Please note that other rules of the trail and codes of conduct may apply at different trail networks. Please familiarise yourself with “local rules” before heading out for your ride.
In areas where we share the trails with other user groups, this refers specifically to the Table Mountain National Park, please apply the following:
Make sure you have a valid permit to ride. This avoids an embarrassing situation and a potential costly fine.
Limit your speed in shared trail areas, where visibility is obstructed and you don’t have a clear field of vision, before a sharp corner or anywhere else you are not sure of what lies ahead.
Avoid eroding a trail by controlling your speed and avoid dragging your brakes.
Let other trail users know you’re approaching, before you’re there. Ring your bell or give a friendly warning. Shout “Hello!”

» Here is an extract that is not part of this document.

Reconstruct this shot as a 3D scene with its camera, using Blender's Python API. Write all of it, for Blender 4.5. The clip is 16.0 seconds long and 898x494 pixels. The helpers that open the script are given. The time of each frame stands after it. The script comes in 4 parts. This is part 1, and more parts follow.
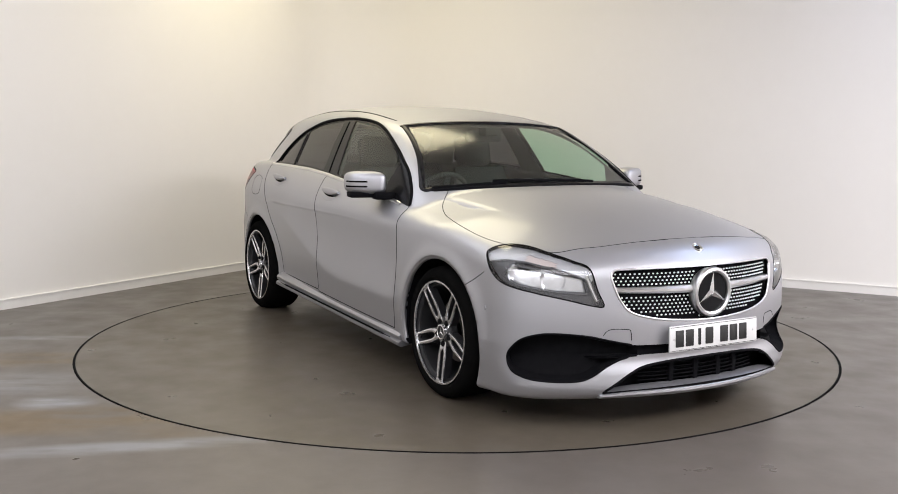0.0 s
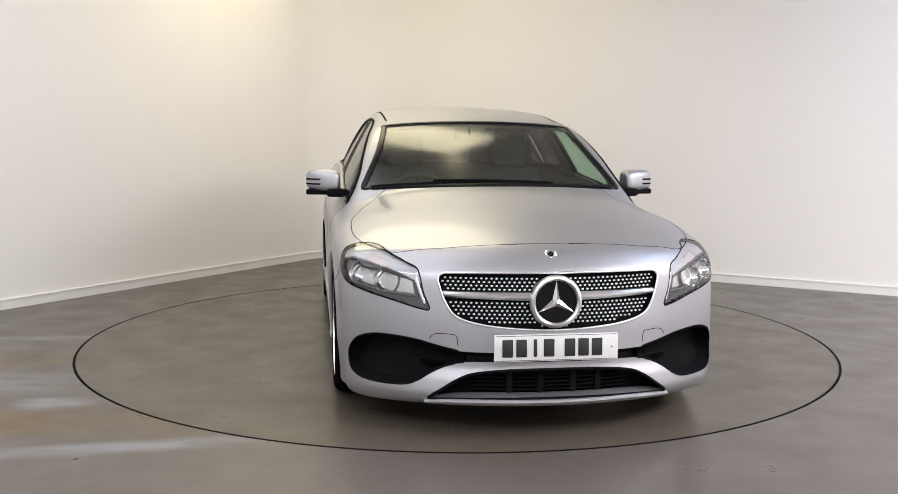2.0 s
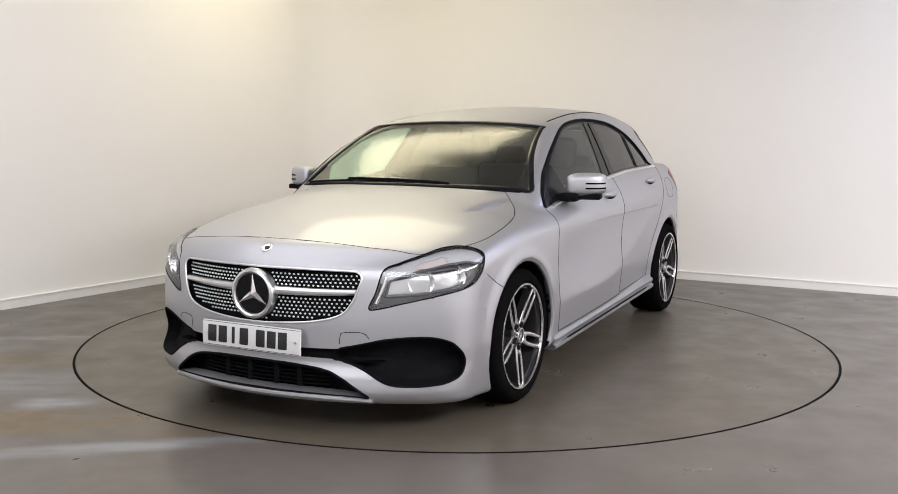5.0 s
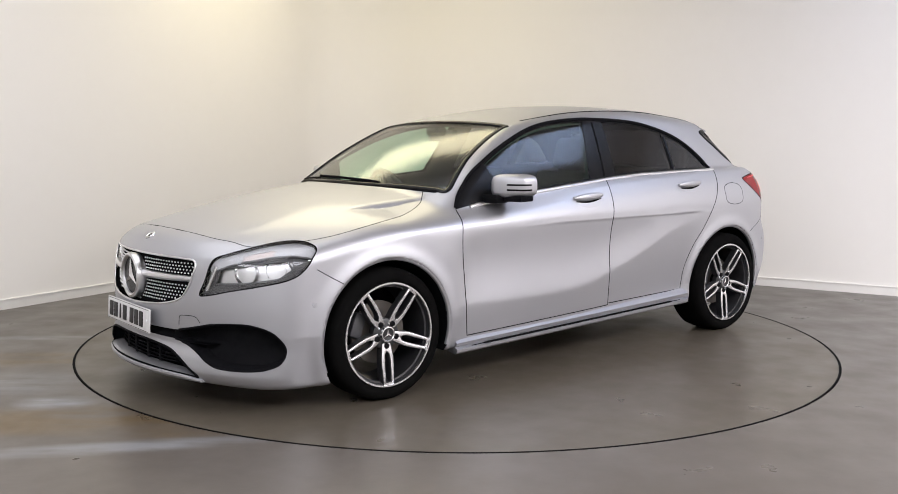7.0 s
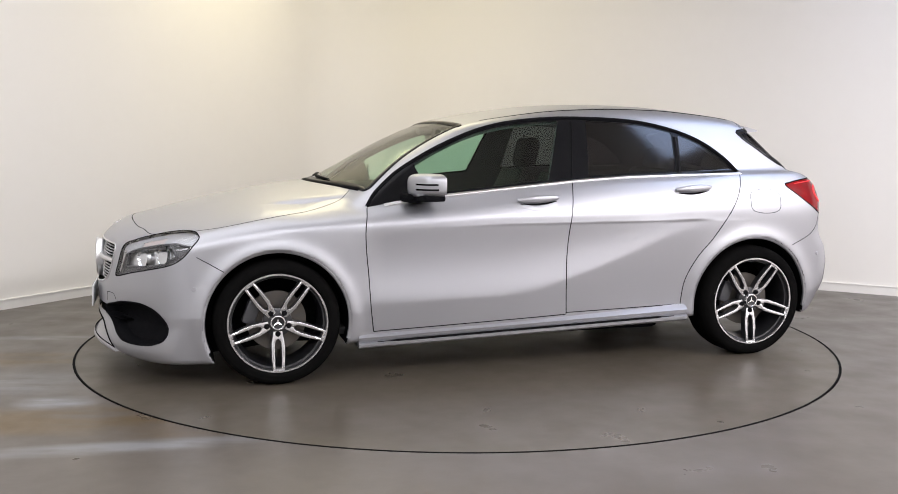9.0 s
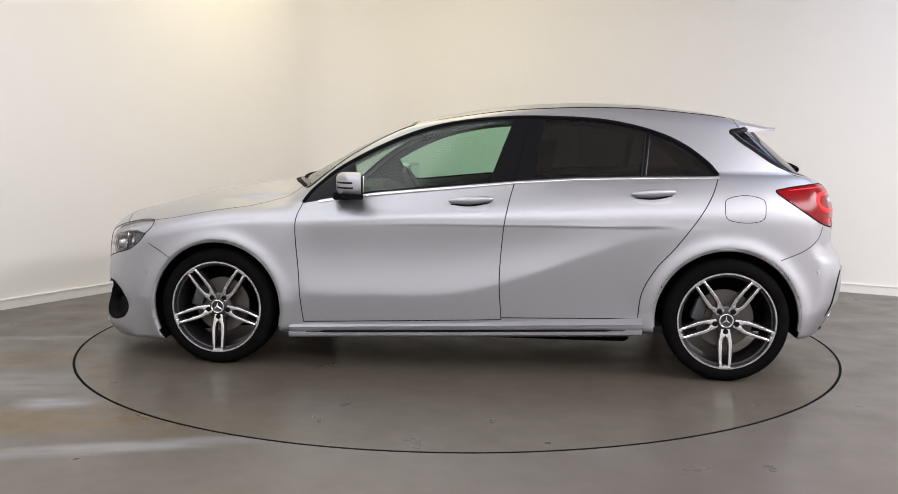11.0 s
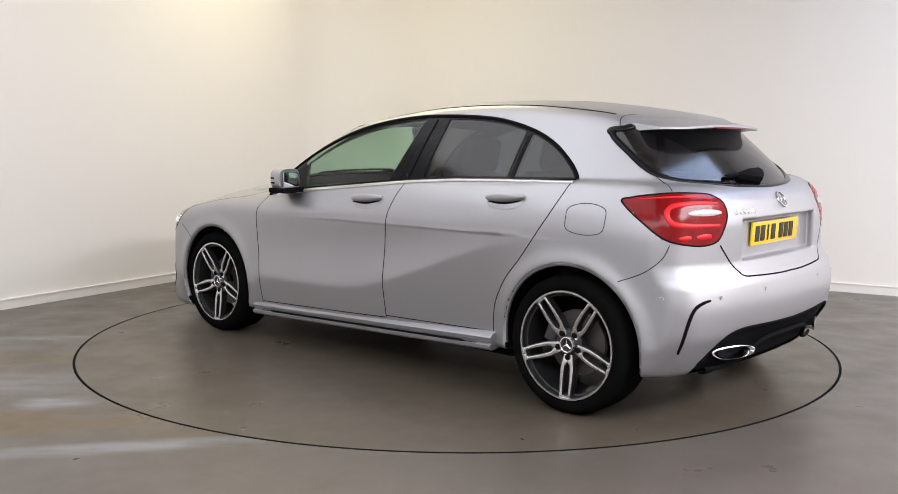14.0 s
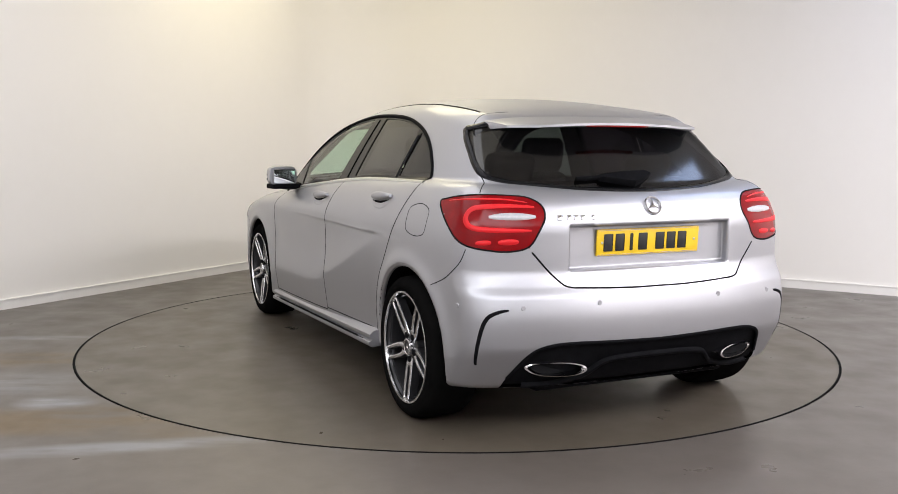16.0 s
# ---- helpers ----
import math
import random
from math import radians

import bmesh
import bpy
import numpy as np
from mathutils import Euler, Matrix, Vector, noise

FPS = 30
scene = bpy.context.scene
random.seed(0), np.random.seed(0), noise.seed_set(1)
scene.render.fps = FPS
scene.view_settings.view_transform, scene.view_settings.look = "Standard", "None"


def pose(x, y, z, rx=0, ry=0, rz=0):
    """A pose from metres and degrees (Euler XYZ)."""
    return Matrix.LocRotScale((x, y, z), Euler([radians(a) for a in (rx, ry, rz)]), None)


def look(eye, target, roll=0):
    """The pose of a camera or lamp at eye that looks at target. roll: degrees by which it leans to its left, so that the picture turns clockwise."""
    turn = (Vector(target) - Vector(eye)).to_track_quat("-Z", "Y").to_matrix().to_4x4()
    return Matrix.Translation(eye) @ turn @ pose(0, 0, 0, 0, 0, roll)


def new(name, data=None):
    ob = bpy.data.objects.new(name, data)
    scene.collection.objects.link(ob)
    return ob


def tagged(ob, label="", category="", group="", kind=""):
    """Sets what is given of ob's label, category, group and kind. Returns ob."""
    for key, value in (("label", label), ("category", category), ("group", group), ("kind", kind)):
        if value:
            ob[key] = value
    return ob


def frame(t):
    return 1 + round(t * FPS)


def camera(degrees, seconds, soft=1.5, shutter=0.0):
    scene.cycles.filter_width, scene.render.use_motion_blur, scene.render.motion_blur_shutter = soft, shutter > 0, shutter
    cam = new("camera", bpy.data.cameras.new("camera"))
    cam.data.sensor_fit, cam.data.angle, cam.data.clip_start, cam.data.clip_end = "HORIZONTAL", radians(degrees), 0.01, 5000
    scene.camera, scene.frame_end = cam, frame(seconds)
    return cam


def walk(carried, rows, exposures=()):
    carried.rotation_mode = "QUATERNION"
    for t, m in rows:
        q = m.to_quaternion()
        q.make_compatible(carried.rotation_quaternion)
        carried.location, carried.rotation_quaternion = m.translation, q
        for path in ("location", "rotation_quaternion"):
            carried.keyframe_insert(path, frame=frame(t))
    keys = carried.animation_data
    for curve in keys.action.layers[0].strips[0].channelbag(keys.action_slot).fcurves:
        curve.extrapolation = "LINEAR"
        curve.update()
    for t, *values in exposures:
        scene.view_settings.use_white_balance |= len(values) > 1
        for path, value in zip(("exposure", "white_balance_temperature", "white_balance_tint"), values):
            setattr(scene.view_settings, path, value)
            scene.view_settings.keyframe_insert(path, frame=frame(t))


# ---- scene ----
# ---- camera ----
cam = camera(50.74, 16.0, 0.9)
EYE = Vector((0, -5.880, 1.248))
YAW, PITCH, ROLL = radians(0.4713), radians(-6.698), 0.3713
AHEAD = Vector((-math.sin(YAW) * math.cos(PITCH), math.cos(YAW) * math.cos(PITCH), math.sin(PITCH)))
walk(cam, [(0.0, look(EYE, EYE + AHEAD, ROLL)), (16.0, look(EYE, EYE + AHEAD, ROLL))])

# ---- light ----
CORNER = Vector((-1.156, 4.17, 0))            # the room's far corner; the walls run off at nearly right angles
ALONG_A = Vector((.878, -.479, 0))            # along the back wall
ALONG_B = Vector((-.515, -.857, 0))           # along the side wall
ROOM, CEIL = 11.5, 3.5


def room(a, b, z=0.0):
    return CORNER + ALONG_A * a + ALONG_B * b + Vector((0, 0, z))


def panel(a, b, sx, sy, watts, colour, z=CEIL - .06):
    d = bpy.data.lights.new("ceiling_or_fill_lamp", "AREA")
    d.shape, d.size, d.size_y, d.energy, d.color = "RECTANGLE", sx, sy, watts, colour
    ob = new("ceiling_or_fill_lamp", d)
    turn = math.degrees(math.atan2(ALONG_A.y, ALONG_A.x))
    p = room(a, b, z)
    ob.matrix_world = pose(p.x, p.y, p.z, 0, 0, turn)
    return ob


WHITE, COOL, BLUE, WARM = (.985, .95, 1), (.93, .935, 1), (.52, .66, 1), (1, .90, .60)
# the next two are unseen fill panels, added to lift the left side
panel(3.4, 9.9, 3.0, 2.0, 120, COOL)
panel(2.2, 5.6, 3.2, 4.0, 62, COOL)
panel(6.3, 1.9, 1.0, 2.0, 28, BLUE)
panel(7.2, 8.8, 4.6, 2.6, 190, COOL)
# strong unseen fill, added to brighten the right wall and floor
panel(9.2, 4.0, 2.0, 4.4, 460, WHITE)
panel(1.5, 1.95, 2.5, 1.2, 42, WARM)
world = bpy.data.worlds.new("world")
scene.world = world
world.use_nodes = True
world.node_tree.nodes["Background"].inputs[0].default_value = (.8, .8, .85, 1)
world.node_tree.nodes["Background"].inputs[1].default_value = 0.02
scene.view_settings.exposure = 0.23


# ---- materials ----
def material(name, colour, rough=.5, metal=0.0, coat=0.0, coat_rough=.05, grain=None, bump=0.0, bump_scale=200, spec=.5, glow=None):
    """A principled surface; grain = (second colour, scale, amount) mixes in a cloudy variation of two sizes."""
    m = bpy.data.materials.new(name)
    m.use_nodes = True
    n, l = m.node_tree.nodes, m.node_tree.links
    b = n["Principled BSDF"]
    b.inputs["Base Color"].default_value = (*colour, 1)
    b.inputs["Roughness"].default_value = rough
    b.inputs["Metallic"].default_value = metal
    b.inputs["Coat Weight"].default_value = coat
    b.inputs["Coat Roughness"].default_value = coat_rough
    b.inputs["Specular IOR Level"].default_value = spec
    if glow:
        b.inputs["Emission Color"].default_value = (*glow[0], 1)
        b.inputs["Emission Strength"].default_value = glow[1]
    co = n.new("ShaderNodeTexCoord")
    if grain:
        big, fine = n.new("ShaderNodeTexNoise"), n.new("ShaderNodeTexNoise")
        big.inputs["Scale"].default_value, fine.inputs["Scale"].default_value = grain[1], grain[1] * 14
        big.inputs["Detail"].default_value = 5
        mix, add = n.new("ShaderNodeMix"), n.new("ShaderNodeMath")
        mix.data_type = "RGBA"
        mix.inputs[6].default_value, mix.inputs[7].default_value = (*colour, 1), (*grain[0], 1)
        add.operation = "MULTIPLY_ADD"
        ramp = n.new("ShaderNodeMapRange")
        ramp.inputs[1].default_value, ramp.inputs[2].default_value, ramp.inputs[4].default_value = .35, .7, grain[2]
        for tex in (big, fine):
            l.new(co.outputs["Object"], tex.inputs["Vector"])
        add.inputs[1].default_value = .3
        l.new(fine.outputs["Fac"], add.inputs[0])
        l.new(big.outputs["Fac"], add.inputs[2])
        l.new(add.outputs[0], ramp.inputs[0])
        l.new(ramp.outputs[0], mix.inputs[0])
        l.new(mix.outputs[2], b.inputs["Base Color"])
    if bump:
        tex, bu = n.new("ShaderNodeTexNoise"), n.new("ShaderNodeBump")
        tex.inputs["Scale"].default_value = bump_scale
        bu.inputs["Strength"].default_value, bu.inputs["Distance"].default_value = bump, .002
        l.new(co.outputs["Object"], tex.inputs["Vector"])
        l.new(tex.outputs["Fac"], bu.inputs["Height"])
        l.new(bu.outputs["Normal"], b.inputs["Normal"])
    return m


def glass(name, tint, base=.06, gloss_rough=.02):
    """Thin sheet of tinted glass: clear through, mirror-like by the angle; base is what both faces reflect head-on."""
    m = bpy.data.materials.new(name)
    m.use_nodes = True
    n, l = m.node_tree.nodes, m.node_tree.links
    n.remove(n["Principled BSDF"])
    tr, gl, mix, lw, po, ma = (n.new(k) for k in ("ShaderNodeBsdfTransparent", "ShaderNodeBsdfGlossy", "ShaderNodeMixShader", "ShaderNodeLayerWeight",
                                                  "ShaderNodeMath", "ShaderNodeMath"))
    tr.inputs[0].default_value = (*tint, 1)
    gl.inputs["Roughness"].default_value = gloss_rough
    lw.inputs[0].default_value = .5
    po.operation, ma.operation = "POWER", "MULTIPLY_ADD"
    po.inputs[1].default_value = 5
    ma.inputs[1].default_value, ma.inputs[2].default_value = 1 - base, base
    l.new(lw.outputs["Facing"], po.inputs[0])
    l.new(po.outputs[0], ma.inputs[0])
    l.new(ma.outputs[0], mix.inputs[0])
    l.new(tr.outputs[0], mix.inputs[1])
    l.new(gl.outputs[0], mix.inputs[2])
    l.new(mix.outputs[0], n["Material Output"].inputs[0])
    return m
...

Anticipate what’s coming up ahead and plan for it in advance. This will avoid a conflict situation.
Advice for All Shared-Use Trails. Courtesy of IMBA
It’s a simple concept: if you offer respect, you are more likely to receive it. Education with friendly respect will diminish negative encounters on the trail for all users.
Let folks know you’re there — before you’re there. Riding up on horses can be dangerous. For bikers and hikers; 1. Make yourself known. A simple “Hello” works to get attention. 2. Step downhill and off trail.
REVERE THE RESOURCE
Help protect your accessibility by playing nicely with your neighbours and treating trails with reverence. Always practice Leave No Trace ethics and pitch in to give back – pick up trash, volunteer on a trail project or become a member of your local trail club. Take action and get involved today!
AVOID SPREADING SEEDS
Help keep weeds out of our forests. Noxious weeds threaten our healthy ecosystems and livelihoods. Stay on trail, drive on designated roads, check your socks and bikes for hitchhikers when you get back to the trail head. Let’s keep our forests strong and clean.
It’s YOUR responsibility to be “in the know.” Questions about where to ride, trail closures, outdoor ethics and local regulations are important to know before you head out on the trails. Contact your local land manager if you are unsure about what you can and can’t do in a given area.
Rules of the Trail. Courtesy of IMBA.
RIDE OPEN TRAILS
Respect trail and road closures — ask a land manager for clarification if you are uncertain about the status of a trail. Do not trespass on private land. Obtain permits or other authorization as required.
LEAVE NO TRACE
Be sensitive to the dirt beneath you. Wet and muddy trails are more vulnerable to damage than dry ones. When the trail is soft, consider other riding options. This also means staying on existing trails and not creating new ones. Don’t cut switchbacks. Be sure to pack out at least as much as you pack in.
CONTROL YOUR BICYCLE
Inattention for even a moment could put yourself and others at risk. Obey all bicycle speed regulations and recommendations, and ride within your limits.
Do your utmost to let your fellow trail users know you’re coming — a friendly greeting or bell ring are good methods. Try to anticipate other trail users as you ride around corners. Bicyclists should yield to other non-motorized trail users, unless the trail is clearly signed for bike-only travel. Bicyclists traveling downhill should yield to ones headed uphill, unless the trail is clearly signed for one-way or downhill-only traffic. In general, strive to make each pass a safe and courteous one.
NEVER SCARE ANIMALS
Animals are easily startled by an unannounced approach, a sudden movement or a loud noise. Give animals enough room and time to adjust to you. When passing horses, use special care and follow directions from the horseback riders (ask if uncertain).
Know your equipment, your ability and the area in which you are riding and prepare accordingly. Strive to be self-sufficient: keep your equipment in good repair and carry necessary supplies for changes in weather or other conditions. Always wear a helmet and appropriate safety gear.